Because both men largely succeeded in their efforts, Obama won -- both because he had inexplicably low expectations going into the debate (hasn't this guy been taking public questions during campaign stops for, like 18 months now?) and because McCain's increasingly erratic campaign has the 26-year veteran of Congress struggling to stay in the game. Don't believe me: Fox News, CNN, CBS and MSNBC all polled or consulted groups of undecided voters and concluded Obama won.

I didn't take much exception to McCain referring to Obama as "that one" or seeming to imply that a black questioner had never heard of Fannie Mae or Freddie Mac -- though I think McCain did himself no favors with those references. Instead, I think his increasingly personalized attacks on Obama made him look petty, while his opponent focused on looking presidential and above the fray.
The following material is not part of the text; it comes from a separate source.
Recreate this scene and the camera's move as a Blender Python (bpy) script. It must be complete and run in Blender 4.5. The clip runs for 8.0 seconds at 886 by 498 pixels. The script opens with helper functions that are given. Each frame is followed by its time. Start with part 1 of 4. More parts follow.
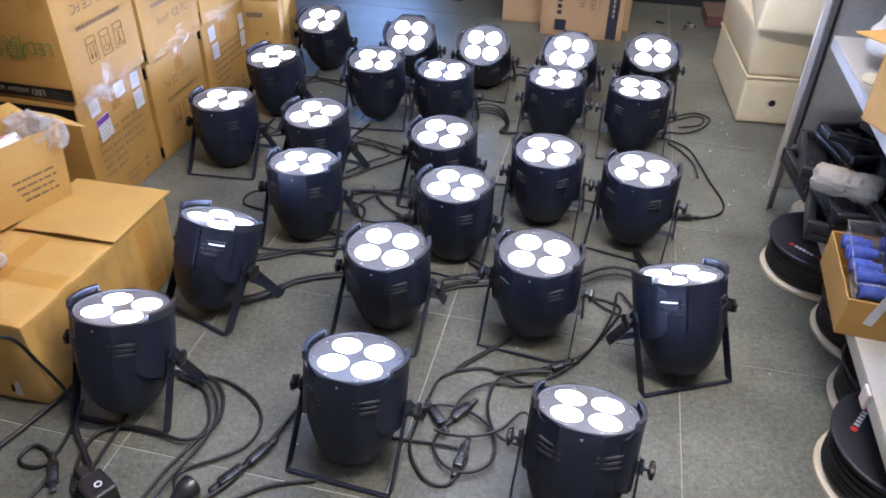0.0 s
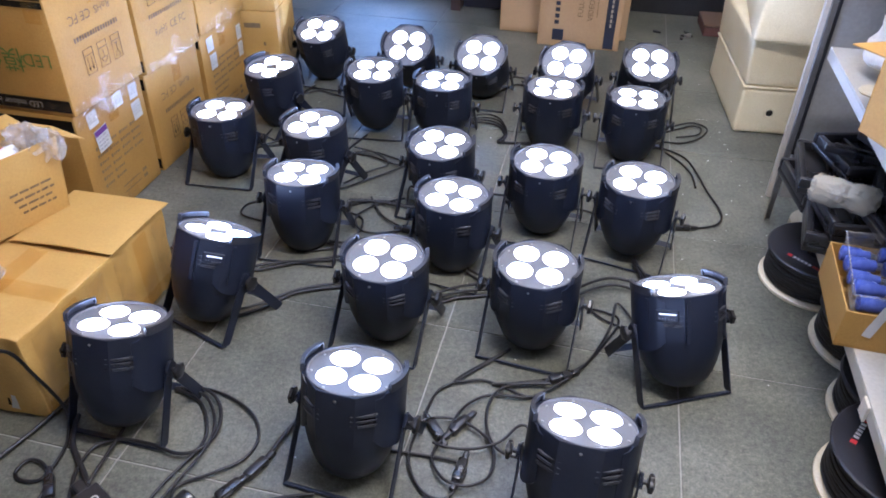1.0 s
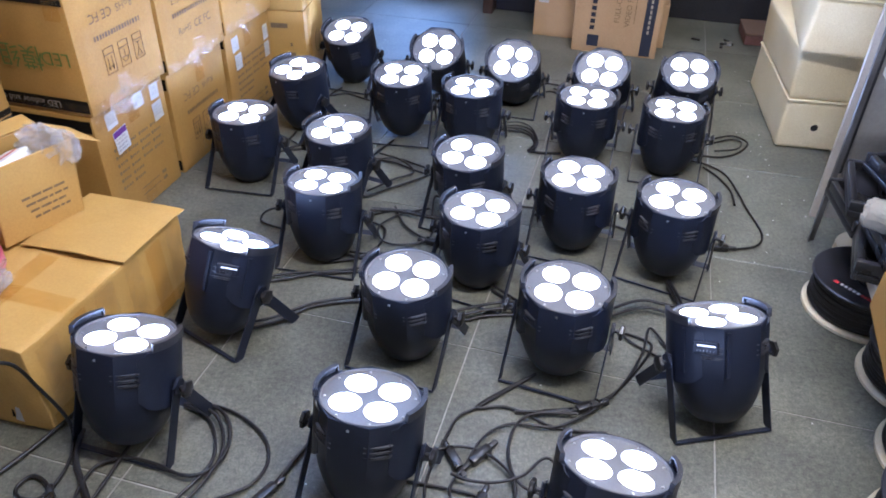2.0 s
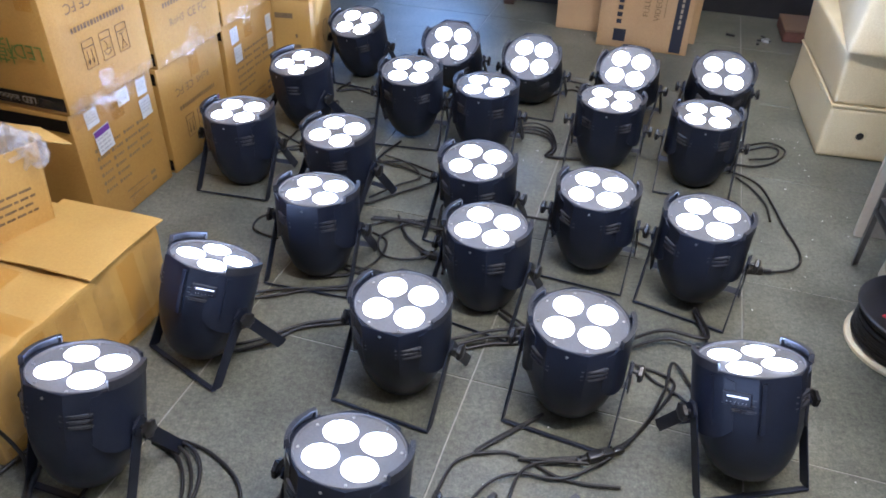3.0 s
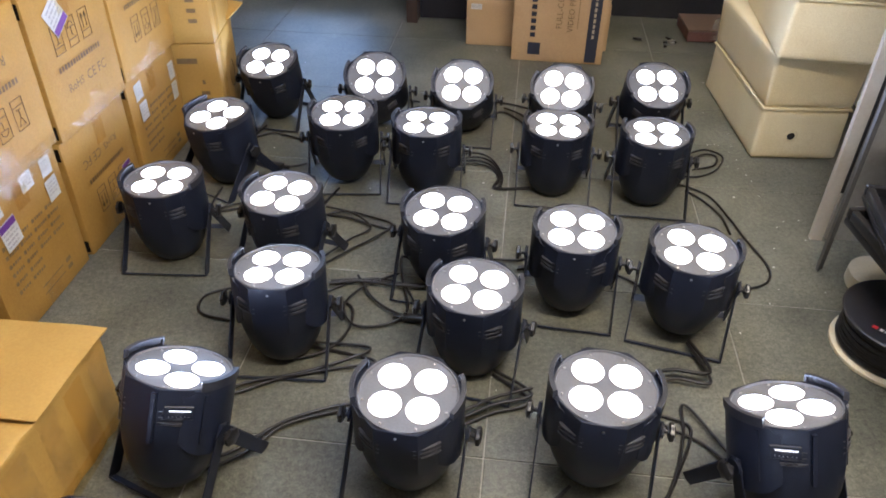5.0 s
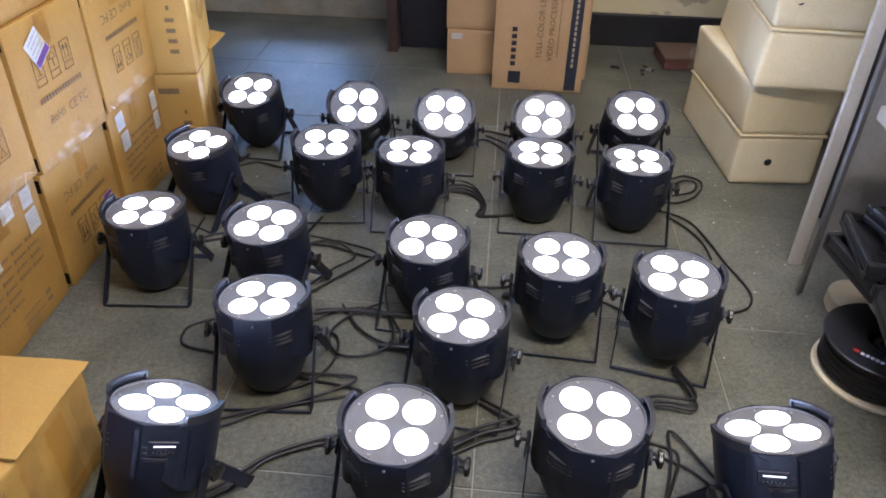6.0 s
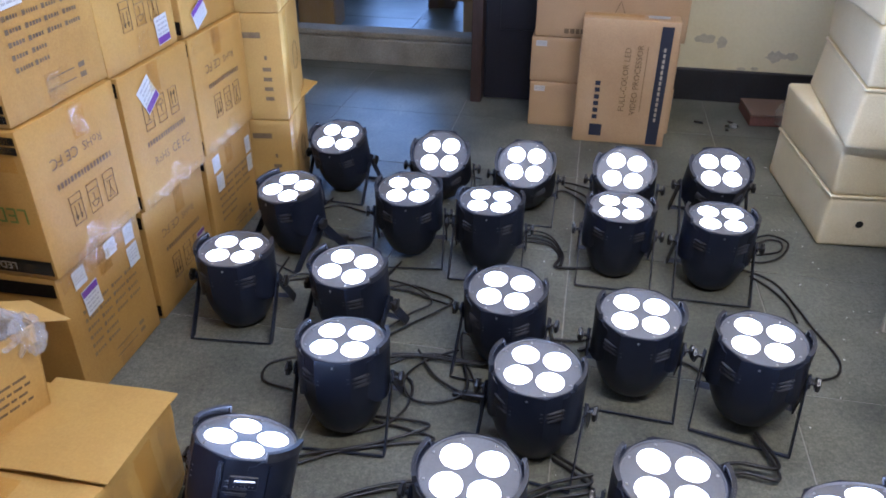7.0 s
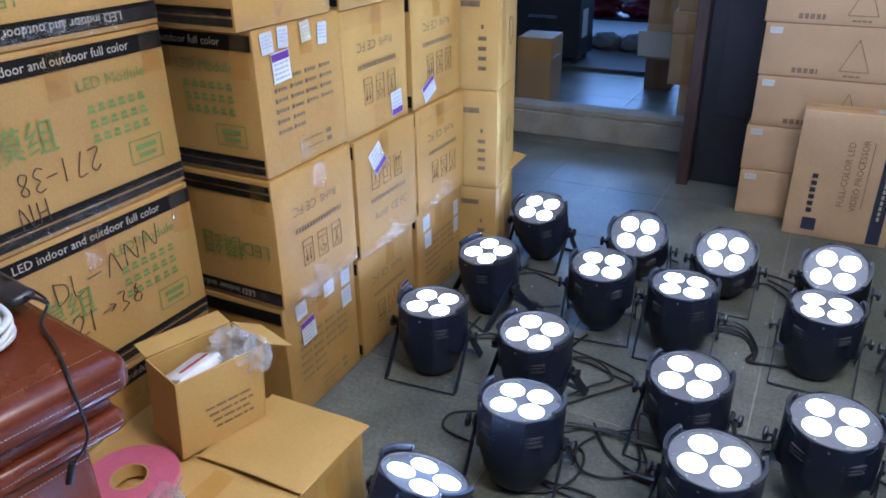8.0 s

My favorite moment came when Obama insisted on responding to McCain more directly, pushing Brokaw into bending the rules of the evening so they could have -- gasp! -- an actual debate. Circling each other like impatient used car salesmen, Obama and McCain tangled on health care policy and foreign policy in a way that felt less like two successive stump speeches; too bad that moment came more than halfway through the 90-minute debate.

I'm hoping Schieffer wil take a cue from that moment, and take every opportunity to remind each man when his time for speechifying is over, and push them to actually answer questions they are asked.

Because it is possible to have a debate -- even under the mushy rules OK'd by the presidential debate commission -- if the moderator takes his title a bit more seriously.